Scottish Water doesn’t work in isolation when it comes to skills. The organisation works with numerous partners including Skills Development Scotland (SDS) and is one of the active members of its collaboration groups, forums and networking groups and it has also participated in the Energy and Utilities Workforce Renewal and Skills Strategy: 2020 with Energy & Utility Skills.
The company also makes full use of the entire family of apprenticeships, from Foundation Apprenticeships through Modern Apprenticeships and on to the new Graduate-Level Apprenticeships (GLAs). “We work very closely with higher and further education institutions,” adds Campbell. “We’ve created learning pathways, so people can gain qualifications from entry level all the way through to a master’s degree.
“Clyde College is our partner for entry-level qualifications and HNCs. We’ve then worked with the Open University to bridge from the entry level and HNC through to degree level and with Heriot-Watt University in Edinburgh to link this pathway for water and wastewater management all the way through to its master’s degree programme, something that supports the ambition for Scotland to become a ‘Hydro Nation’.”

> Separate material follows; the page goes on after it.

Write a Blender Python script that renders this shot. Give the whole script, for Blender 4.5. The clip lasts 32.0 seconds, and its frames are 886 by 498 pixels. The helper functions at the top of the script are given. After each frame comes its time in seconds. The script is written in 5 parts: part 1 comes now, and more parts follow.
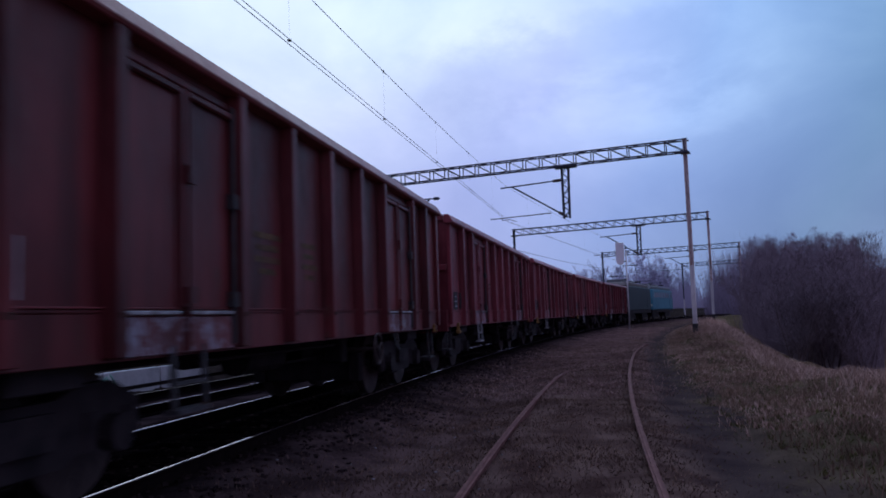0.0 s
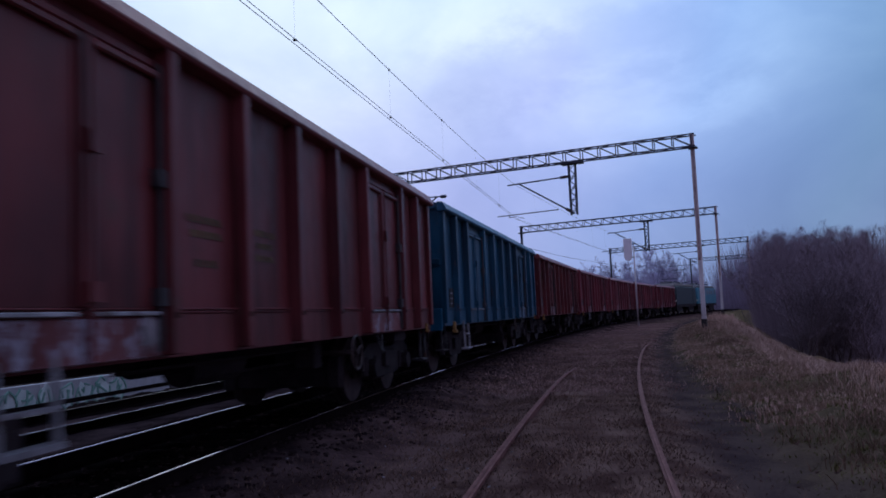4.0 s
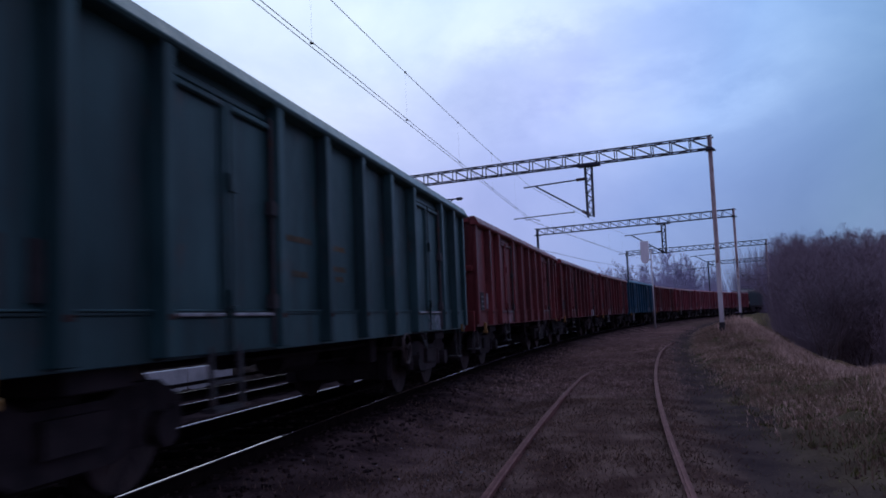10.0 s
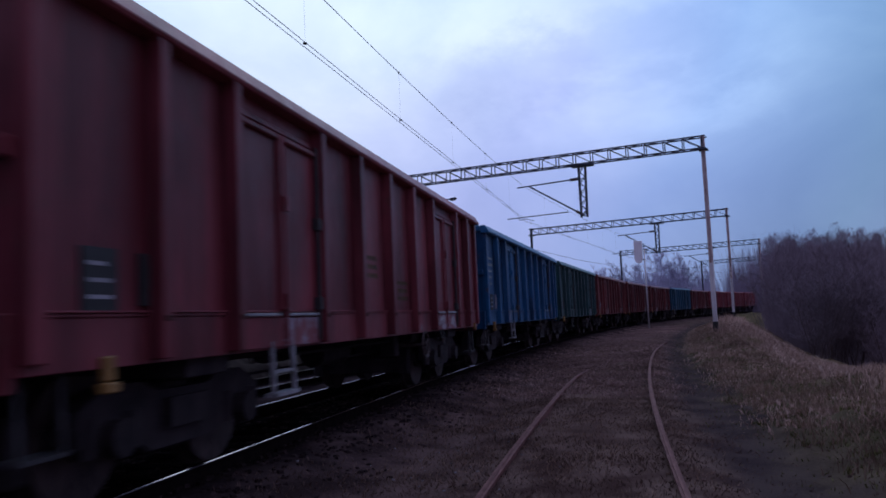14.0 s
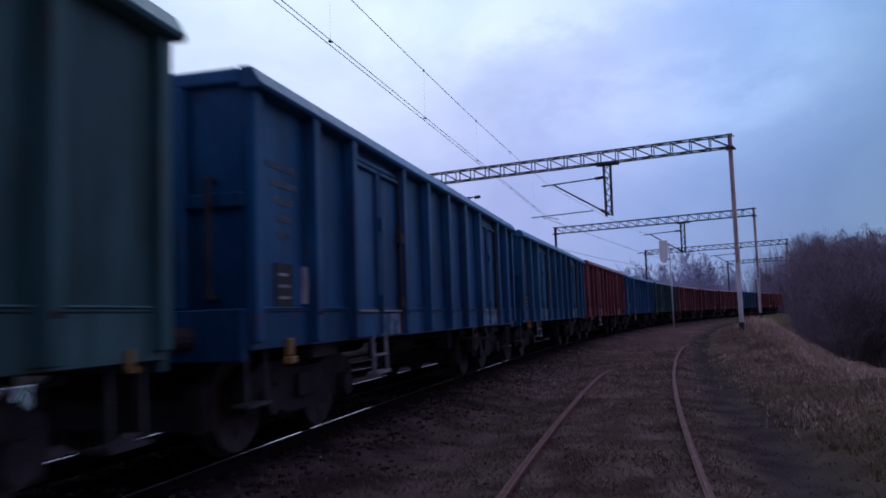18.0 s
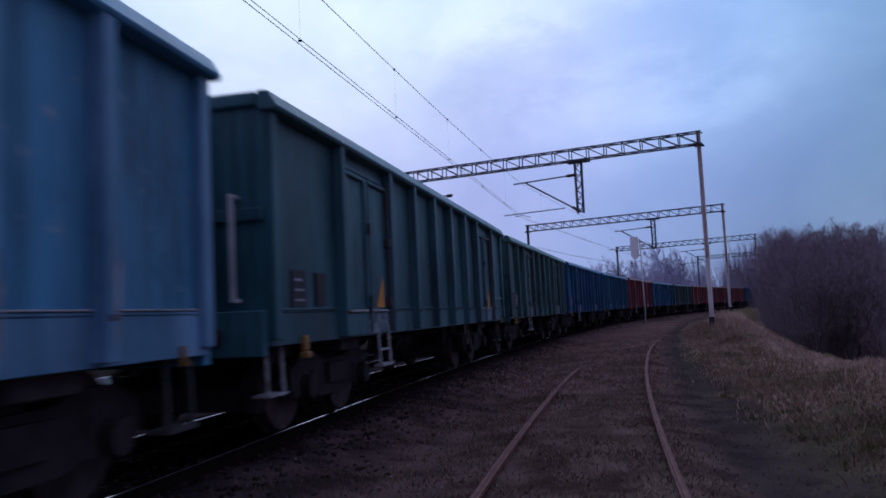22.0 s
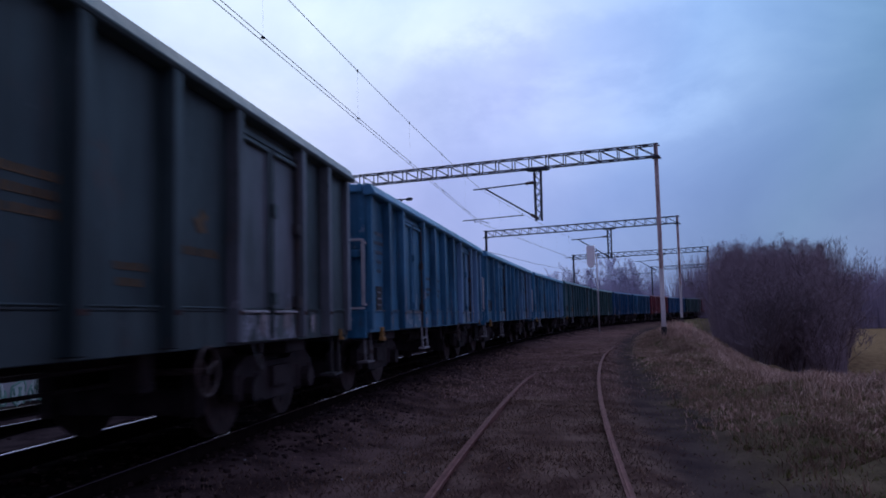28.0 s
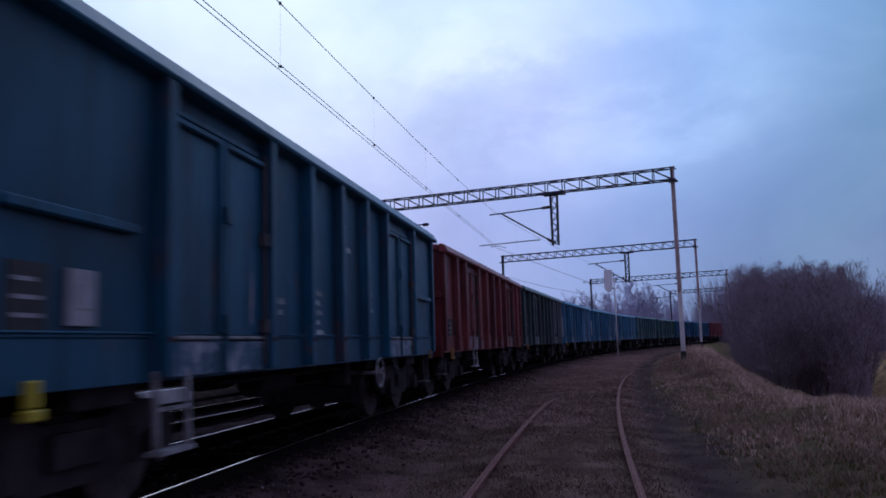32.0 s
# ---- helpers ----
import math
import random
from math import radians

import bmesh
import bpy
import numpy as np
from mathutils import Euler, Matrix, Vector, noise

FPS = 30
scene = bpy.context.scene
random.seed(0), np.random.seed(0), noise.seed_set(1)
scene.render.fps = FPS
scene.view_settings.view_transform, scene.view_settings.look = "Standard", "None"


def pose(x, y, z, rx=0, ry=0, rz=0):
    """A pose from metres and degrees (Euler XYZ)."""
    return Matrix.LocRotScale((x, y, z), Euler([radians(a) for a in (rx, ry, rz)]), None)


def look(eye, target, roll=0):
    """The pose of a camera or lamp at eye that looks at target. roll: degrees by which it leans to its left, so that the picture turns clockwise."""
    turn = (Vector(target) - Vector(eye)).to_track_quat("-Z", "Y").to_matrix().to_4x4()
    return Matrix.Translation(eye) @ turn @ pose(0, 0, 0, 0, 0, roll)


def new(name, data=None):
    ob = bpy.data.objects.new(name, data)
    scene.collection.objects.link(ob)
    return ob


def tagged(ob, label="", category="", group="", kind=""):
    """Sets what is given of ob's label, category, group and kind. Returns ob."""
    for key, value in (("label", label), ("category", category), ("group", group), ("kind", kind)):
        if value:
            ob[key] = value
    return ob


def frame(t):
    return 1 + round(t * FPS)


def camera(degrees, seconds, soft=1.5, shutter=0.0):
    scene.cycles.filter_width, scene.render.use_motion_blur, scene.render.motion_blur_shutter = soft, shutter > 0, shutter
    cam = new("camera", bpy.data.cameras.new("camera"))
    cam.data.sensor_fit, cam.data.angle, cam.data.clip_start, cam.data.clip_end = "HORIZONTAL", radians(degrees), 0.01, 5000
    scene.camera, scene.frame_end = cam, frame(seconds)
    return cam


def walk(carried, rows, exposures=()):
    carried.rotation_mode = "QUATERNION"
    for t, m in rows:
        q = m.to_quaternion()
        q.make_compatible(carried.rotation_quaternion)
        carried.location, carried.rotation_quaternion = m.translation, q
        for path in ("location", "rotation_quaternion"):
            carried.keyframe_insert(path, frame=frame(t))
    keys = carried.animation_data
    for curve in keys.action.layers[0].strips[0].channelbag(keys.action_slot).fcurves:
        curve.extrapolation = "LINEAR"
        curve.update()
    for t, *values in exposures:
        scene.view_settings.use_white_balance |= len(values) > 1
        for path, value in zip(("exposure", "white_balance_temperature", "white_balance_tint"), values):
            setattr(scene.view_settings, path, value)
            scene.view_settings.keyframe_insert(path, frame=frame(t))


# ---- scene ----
EYE = (0.0, 0.0, 1.164)  # above the running rail of the main line
cam = camera(58.57, 32.0, soft=1.7, shutter=0.5)
TURNS = [  # seconds, yaw, pitch, roll
    (0, 0.28, 4.88, 1.88), (0.5, 0.78, 4.56, 2.07), (1, 0.25, 4.89, 1.54), (1.5, 0.53, 4.54, 1.43),
    (2, 0.56, 4.17, 1.77), (2.5, 0.92, 4.05, 1.70), (4.5, 0.83, 4.87, 2.54), (5, 0.56, 4.45, 2.26),
    (5.5, -0.53, 4.53, 2.39), (6, -2.60, 5.26, 2.25), (6.5, -0.42, 6.37, 2.23), (7, -0.30, 5.20, 2.09),
    (7.5, -0.28, 5.06, 1.77), (8, 0.66, 4.72, 1.43), (8.5, 1.53, 4.07, 1.56), (9, 2.17, 4.43, 1.65),
    (9.5, 2.29, 4.81, 1.68), (10, 2.02, 4.96, 2.26), (10.5, 1.72, 5.28, 2.37), (11, 1.35, 4.86, 2.37),
    (11.5, 1.73, 4.86, 2.28), (12, 2.35, 4.71, 2.44), (12.5, 2.34, 4.55, 1.99), (13, 1.95, 4.34, 2.18),
    (13.5, 1.68, 5.06, 2.45), (15.5, 1.33, 4.41, 2.24), (16, 2.06, 5.20, 2.03), (16.5, 2.31, 5.19, 1.59),
    (17, 1.70, 5.21, 1.87), (17.5, 2.89, 5.33, 1.80), (18, 3.27, 4.88, 1.90), (18.5, 2.21, 4.17, 1.68),
    (19, 2.35, 4.66, 1.96), (19.5, 2.53, 4.78, 2.14), (20, 2.33, 5.29, 1.65), (20.5, 1.70, 4.97, 2.05),
    (21, 1.05, 4.76, 2.13), (21.5, 1.25, 4.82, 2.45), (22, 1.37, 4.72, 2.76), (22.5, 1.06, 4.68, 2.58),
    (23, -0.01, 3.99, 2.19), (23.5, 0.05, 4.28, 2.01), (24, -0.71, 4.93, 1.76), (24.5, -1.04, 5.58, 1.39),
    (25, -1.21, 5.01, 0.95), (25.5, -1.18, 4.94, 1.19), (27.5, -1.93, 4.50, 1.35), (28, -1.80, 4.88, 1.33),
    (28.5, -1.47, 5.70, 1.15), (29, -1.47, 5.53, 1.33), (29.5, -0.90, 5.57, 1.41), (30, -0.30, 5.65, 1.37),
    (30.5, -0.50, 6.35, 1.41), (31, -0.56, 6.30, 1.42), (31.5, -0.65, 6.39, 1.51), (32, -0.56, 6.74, 1.60),
]
walk(cam, [(t, pose(*EYE, 90 + pitch, roll, yaw)) for t, yaw, pitch, roll in TURNS],
     exposures=[(0.0, 0.0), (32.0, 0.0)])

# ---------------------------------------------------------------- light
world = bpy.data.worlds.new("dusk")
scene.world = world
world.use_nodes = True
wt = world.node_tree
wt.nodes.clear()


def wn(kind, **values):
    n = wt.nodes.new(kind)
    for key, value in values.items():
        n.inputs[key.replace("_", " ")].default_value = value
    return n


def wramp(points):
    n = wt.nodes.new("ShaderNodeValToRGB")
    while len(n.color_ramp.elements) < len(points):
        n.color_ramp.elements.new(0.5)
    for el, (p, c) in zip(n.color_ramp.elements, points):
        el.position, el.color = p, (*c, 1)
    return n


SUN_EL, SUN_AZ = radians(28), radians(-14)  # azimuth from +y towards +x


def wmul(a, b):
    n = wt.nodes.new("ShaderNodeMix")
    n.data_type, n.blend_type = "RGBA", "MULTIPLY"
    n.inputs["Factor"].default_value = 1.0
    wt.links.new(a, n.inputs[6])
    if isinstance(b, tuple):
        n.inputs[7].default_value = (*b, 1)
    else:
        wt.links.new(b, n.inputs[7])
    return n.outputs[2]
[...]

Developing the Young Workforce (DYW) – the Scottish Government’s seven-year skills strategy, which was launched in 2014 – is also a key focus for Scottish Water. The programme was created in response to the Commission for Developing Scotland’s Young Workforce, which was led by Sir Iain Wood, the former chief executive and later chairman of energy services giant Wood Group.
Scottish Water has been heavily involved in the regional DYW group in Glasgow, where it has worked with Glasgow Chamber of Commerce, creating partnerships with schools. “In the past, businesses would have complained that schools don’t give pupils the skills they need, but there’s much more of a realisation now that the only way schools will develop the skills that businesses need is if businesses actively work with schools and young people while they’re there,” Campbell explains.
“We have a formal partnership with St Andrew’s Roman Catholic Secondary School in Glasgow – which was set up through the regional DYW group – and we’ve been working with them for a couple of years now. We have also been working closely with four other high schools along the route of our on-going Shieldhall tunnel project, which is our flagship engineering project, representing £100m of investment within an overall £250m investment in waste water infrastructure across Greater Glasgow. We’ve done some quite specialist, detailed work with the young people that we wouldn’t have had the chance to do if we were just popping in to give a talk.
“Our female graduates and apprentices have been going into St Andrew’s to engage with female pupils in second year before they make their subject choices. That’s encouraged more girls to study the science, technology, engineering and mathematics (STEM) subjects.
“We’re getting good results and feedback from that. We hope that some of those pupils will go on to study science and engineering and may eventually come to work with us – but, even if they don’t, hopefully we’ve given them a good impression of our organisation and the vital role we play in Scottish society and we hope they’ll become advocates for us in the future.”